Monday, April 07, 2008

French Bottom Brackets and the like

Please note that Salvagetti Bicycle Workshop is here for the greater good, not to pick fights with people who have strong opinions about weak products.

We see lots of cool old Peugeots and Motobecanes at the shop here. Some of them are rare specimens and some are run-of-the-mill-but-loved-all-the-same. The trouble with French bikes is that the French felt (and who knows if they were right?) that they knew more than the rest of the planet about bicycles. In addition to the geometry being for a select few types of people (oh wait, am I saying they may have been wrong?), the stem and bottom bracket are completely proprietary.
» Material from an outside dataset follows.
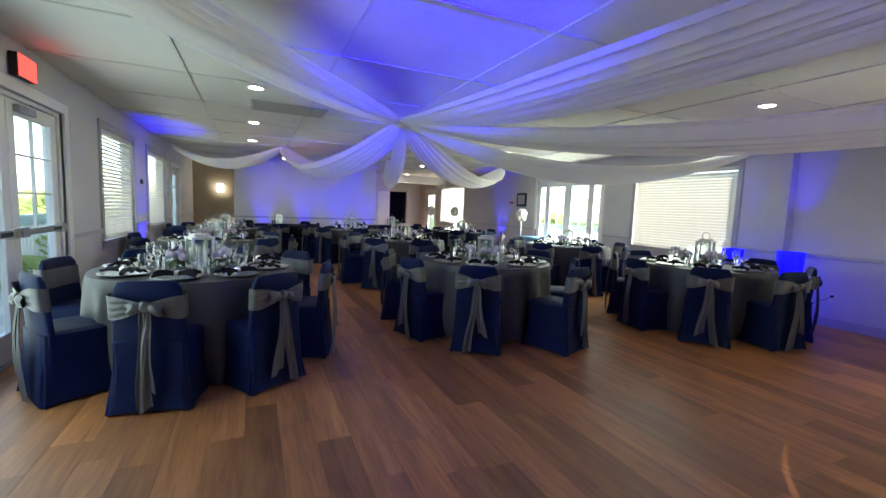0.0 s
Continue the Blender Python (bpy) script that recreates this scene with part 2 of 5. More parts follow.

This means that the French would have needed to keep making the correct parts and tools in order to keep their good name alive.

And.
They.
Haven't.

And those who love the old French bikes are in for a few interesting discoveries which I will list quickly:

1. The geometry is entirely too long for most folks to ride comfortably.
2. The stems and headsets work together and must be swapped for similar spec'd (and not available new) parts. This limits severely the ability to fit bicycles to their owners.
3. And lastly (for now), the bottom bracket is its own thing all together. Phil Wood does make one but...
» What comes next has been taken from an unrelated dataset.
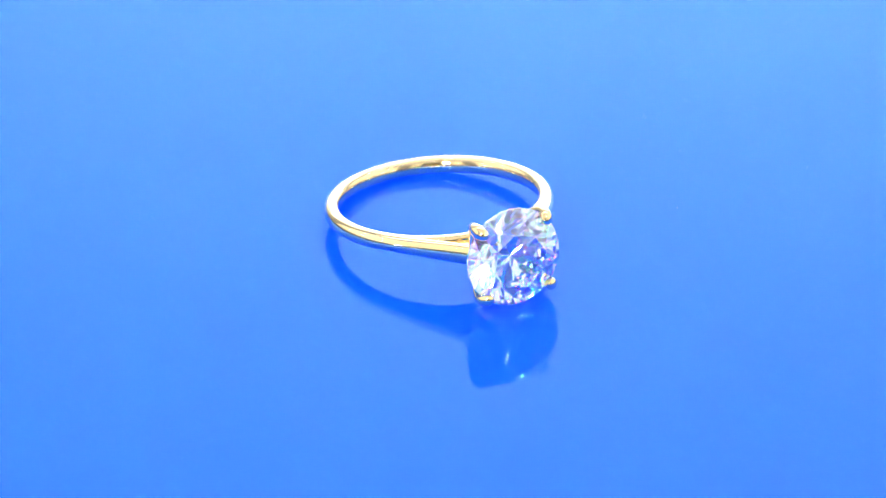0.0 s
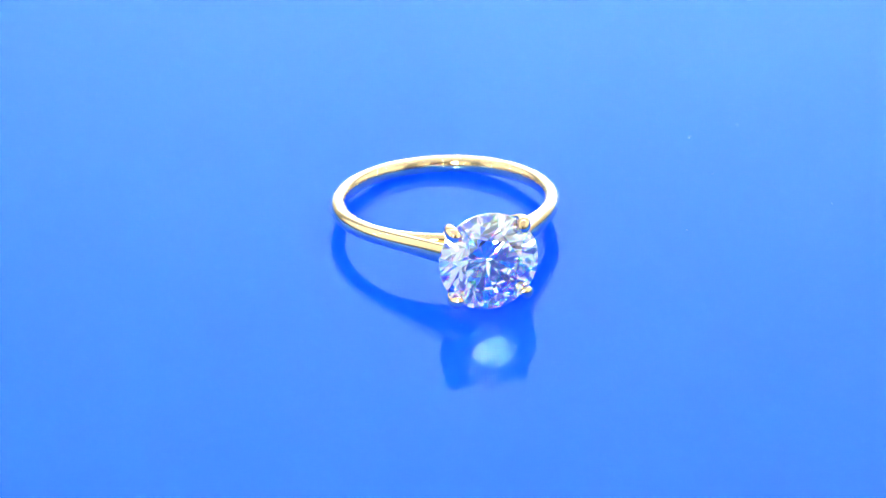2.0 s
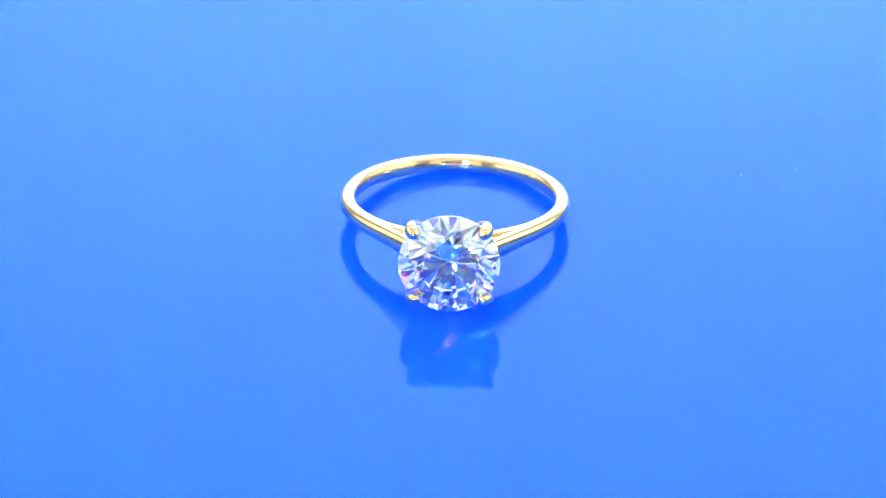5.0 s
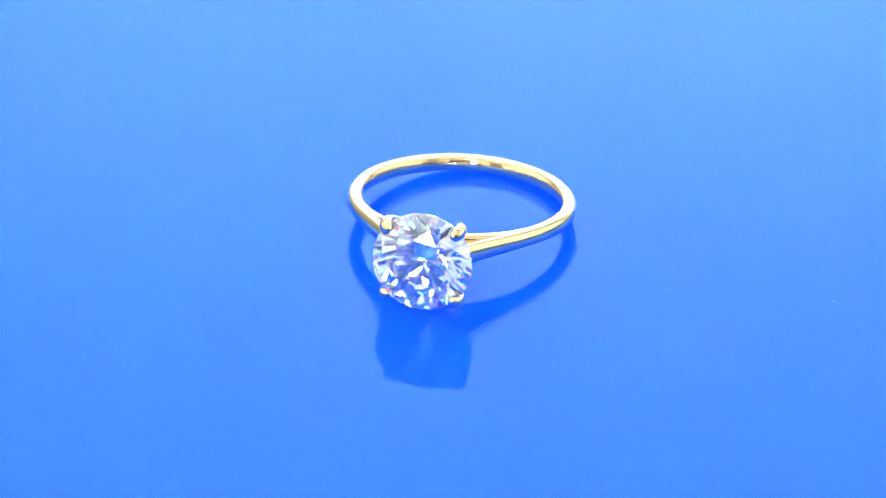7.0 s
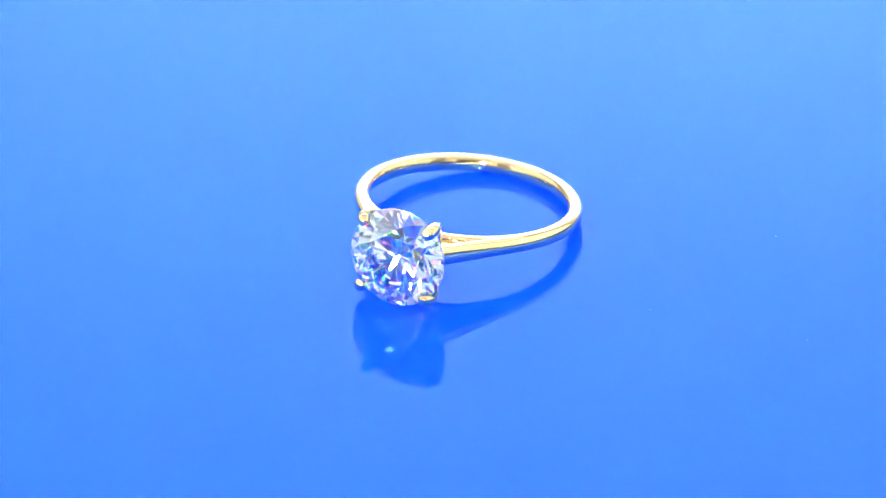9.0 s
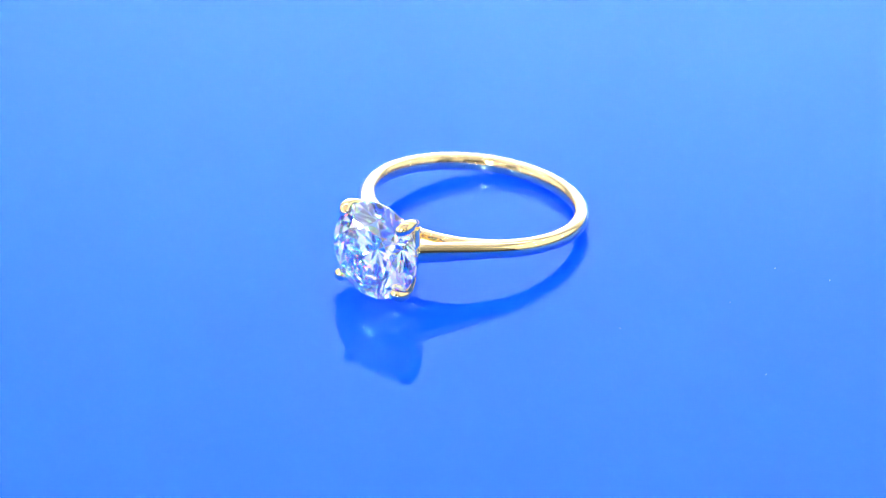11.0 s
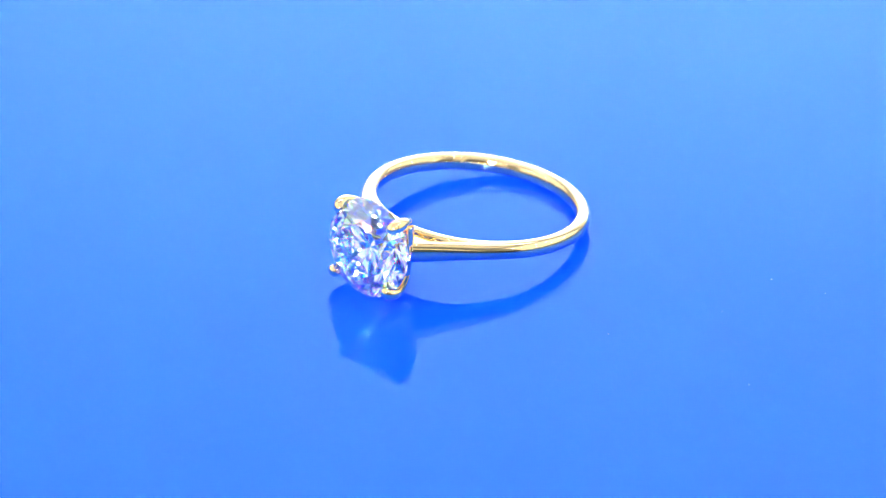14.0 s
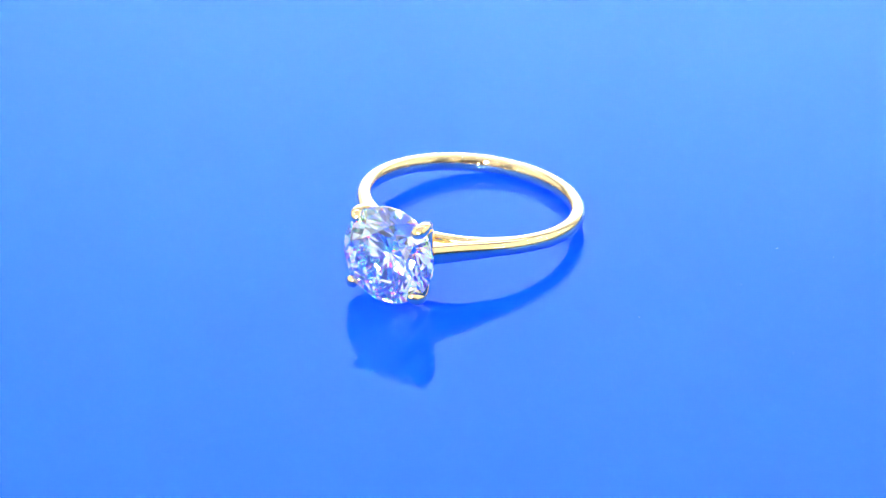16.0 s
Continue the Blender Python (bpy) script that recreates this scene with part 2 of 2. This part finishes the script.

You cannot *easily* get the tools to repair any of the French threads. If you find old tools, you are lucky, but not necessarily set up, to get things done.

We recently ran into this problem with several bikes and we are searching out alternative solutions that don't involve a RIG*.
So, the lesson here is that if you MUST get a French bike then you MUST ride it and you MUST get it checked to see if it is something that will work out for you.


*Rigs are using something that isn't made for something else for a different purpose that is gonna probably FAIL!

3 comments:

victor said...

I'm french! and yes you can say that old french bikes sucks but Commençal are good ones!
I'm in Kansas right know and, I may go to Denver to have a look to your shop and buy a bike...

Cory Grunkemeyer said...

Just force a English BB to cross-thread in and hope you never have to replace it. And don't try this if said BB comes with the plastic sleeve. Duh. :)

Joshua Barker said...

This information might just breath new life in an old Motobecane collecting dust in my basement. Oh la la. Une bicyclette.